JC: I learned it first from Justin. Simon had pitched it. I heard from Justin early on in preproduction. I was concerned for a few reasons. I was concerned that George wouldn’t like it, and it turned out to be true. But I was actually concerned that he wouldn’t like it for a different reason. I thought that George would object because he’s a gay actor who was playing straight. I know that was difficult, that he couldn’t come out and that he had crafted a straight character. Then, now, because he’s an activist and he’s out of the closet—clearly, this is an homage a little bit to him—[I worried] he would object to us taking that from his life and say, “Hey, I was a gay actor who created a straight character, and now you’re making him gay because I’ve come out of the closet?,” that we were just seeing him for his sexual orientation. So I thought that would be where he would object. It turns out not to be his objection. But that’s what I was worried about.
And secondly, I was concerned that Asians and Asian Americans might see it as a sort of continuing feminization of Asian men. Asian American men, Asian men have been basically eunuchs in American cinema and television, and I thought maybe it would be seen as a continuation of that.
Thirdly, I was concerned that because this is the same genetic Sulu—although we’re in an alternate timeline—that we would be inadvertently implying that sexual orientation was a choice. So those were my areas of concern. Having said that, I was convinced that the message was pure and that it was coming from a really good place, and I thought that it was handled correctly. People would buy it. And I think we have handled it correctly, and I think people are not worrying about the issues that I was worried about.
AVC: Do you still maintain those concerns a little bit?JC: Yes, I do. They’re not gone. But, on the other hand, I think, narratively, it’s really good.
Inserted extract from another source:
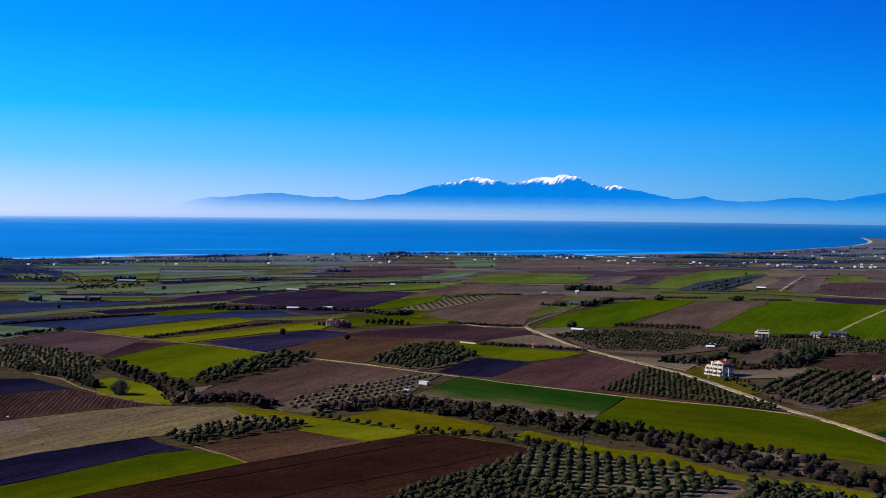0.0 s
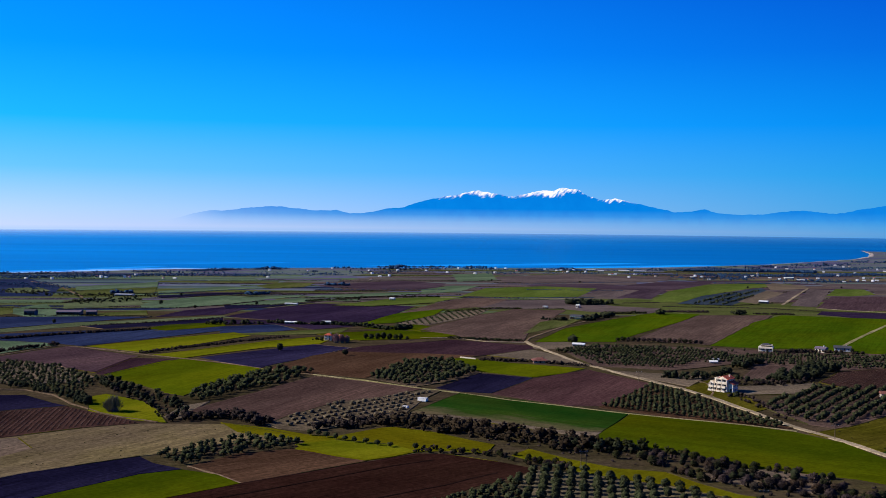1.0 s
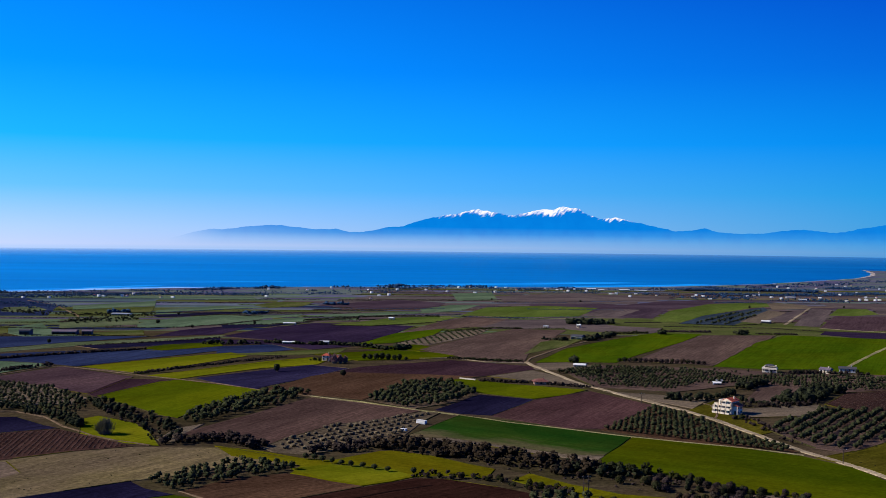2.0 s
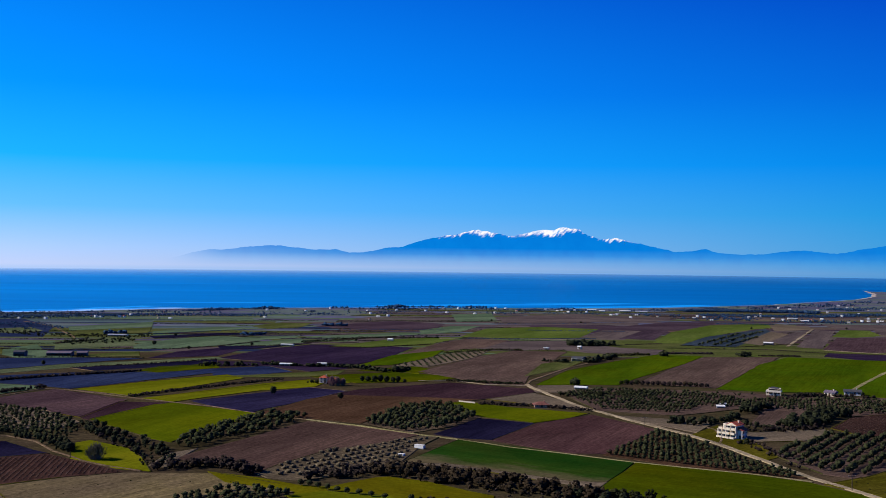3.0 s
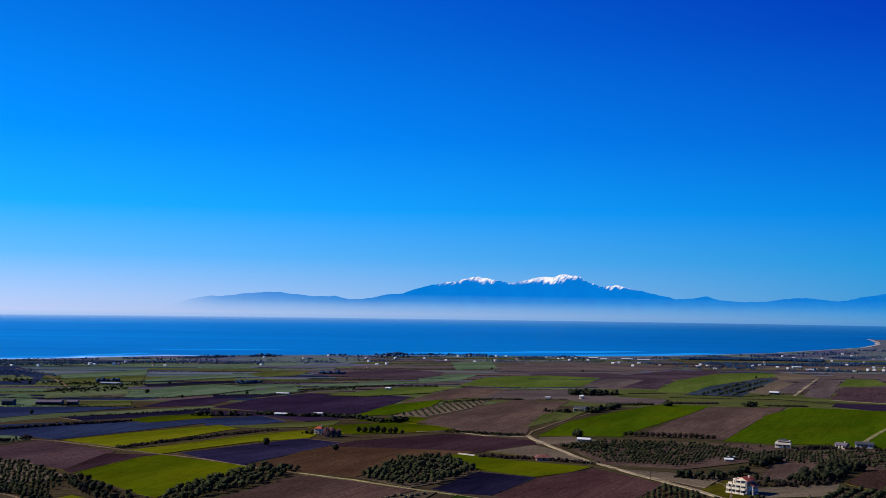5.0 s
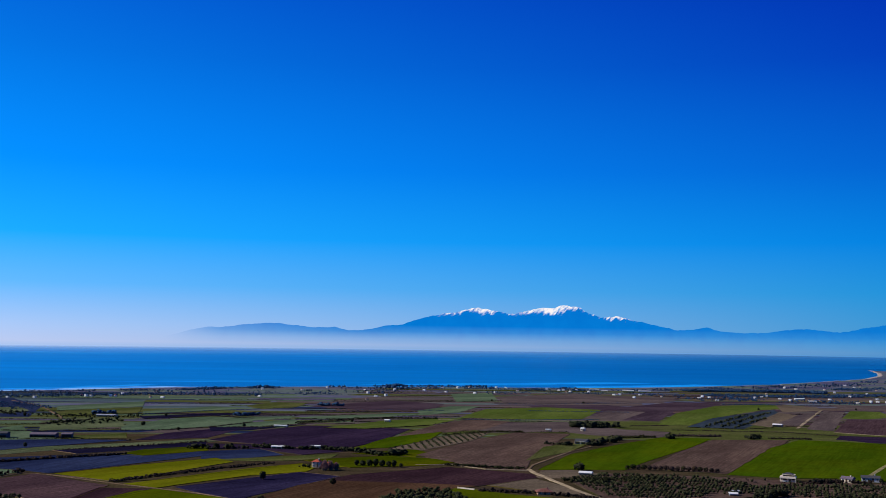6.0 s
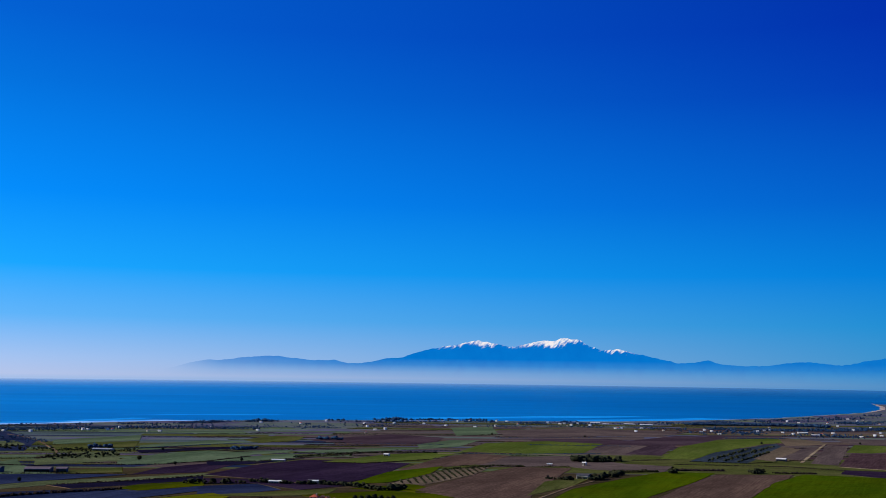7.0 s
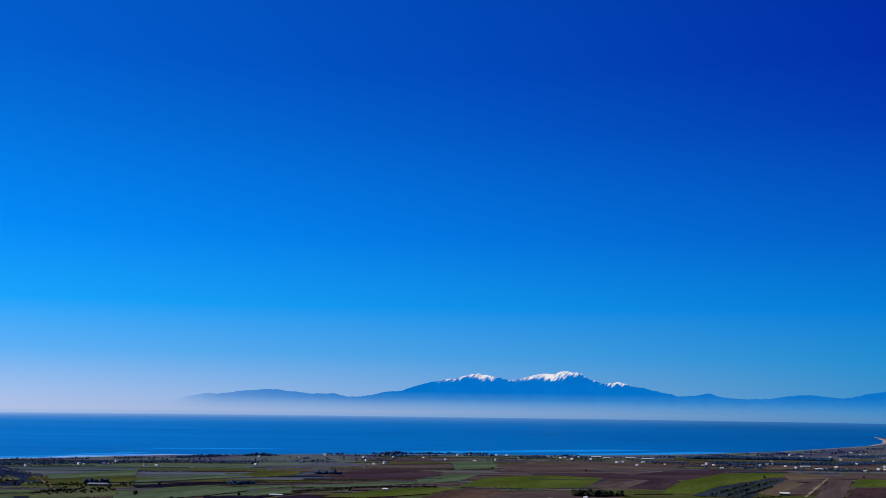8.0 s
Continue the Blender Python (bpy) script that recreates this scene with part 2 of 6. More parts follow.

We’re executing Roddenberry’s intent, I think: infinite diversity in infinite combinations. It’s very much a part of the ethos of Star Trek. I have to say, all things considered, it’s working great, and I’m proud of it. George was very important to me as a kid. Seeing his face on TV as an Asian American kid in Houston, Texas, in the early ’80s, was very impactful for me. Aside from it just being a great narrative device—which it is because it personalizes the stakes when Yorktown [a Starfleet base] is threatened by Krall, our villain—the best thing I can hope for is that it encourages some gay or lesbian viewer, who is young and doesn’t feel like he or she sees enough of themselves on the screen. So if there’s somebody out there who digs it and feels less afraid, then right on.
In an interview with Vulture, Cho also revealed that he and Doug Jung, who played Sulu's husband in addition to being the film's screenwriter, filmed a "welcome home kiss" between the two men, but it was cut from the final version of the film.